JUST say No," the slogan against drug-use of the last century, is this century’s word of choice for the administration.

It began with "No" to impeachment, which took the form of "Yes" since the congressional committee posed the question in a strange way.

From there it was "no-permit, no rally," and by yesterday it was "no apology" for giving the water treatment to a former vice president, a senator, and three archbishops. On this hangs a tale.

It will be recalled that after much "soul-searching," GMA decided to apologize to the nation for a "lapse of judgment" in talking to the missing "Garci." Obviously designed to put the damaging tapes behind us, it didn’t do the trick. The mea culpa didn’t move the opposition at all.
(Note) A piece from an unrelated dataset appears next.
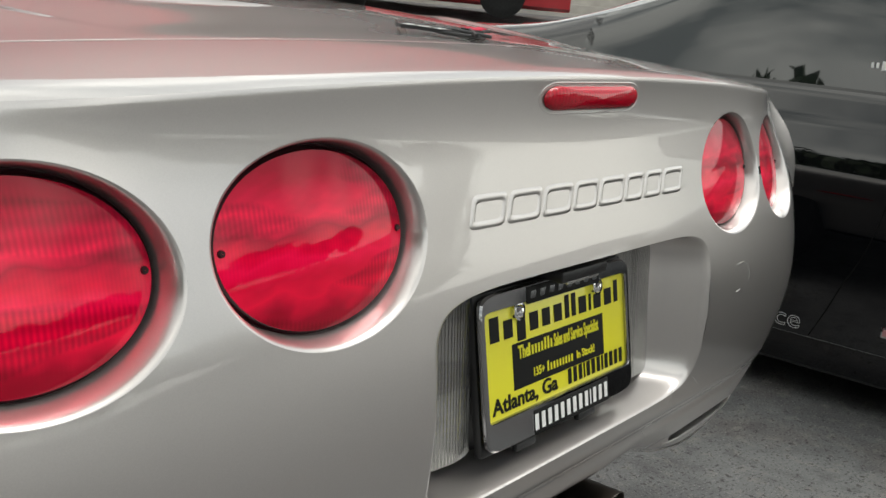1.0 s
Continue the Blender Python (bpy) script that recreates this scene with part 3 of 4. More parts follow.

The dramatic move recalled that her father, Diosdado Macapagal, performed a similar mea culpa in the sixties, which didn’t do any good at all in the 1965 elections. To those who still remember, Cong Dadong had said in 1961, he would only serve one term.

In one of those rare historical coincidences, GMA said that she would not run for president in 2004, even saying that she had become the cause of division in the country. (The noblesse oblige was probably spoiled when misguided opportunists put up a popular actor as their presidential candidate.)

But the real consequence of the unaccepted apology for the "lapse of judgment" is that it doesn’t pay, that it’s simpler to say "No" than "Yes" when you can strain the exercise of power to its limits. "Yes" is submission, "No" is affirmation. There’s more to lose in "Yes" than in "No."

That, in any case, is the administration policy. That’s why it sees nothing to apologize for in the drenching of demonstrators. As the executive secretary compassionately puts it, the elderly Teofisto Guingona should have stayed home instead of joining the street rally. He might have said as well that the archbishops should have stayed in their churches.

In this Land of No, senior citizens, like Voltaire, should just cultivate their little gardens. Political participation is too dangerous for them.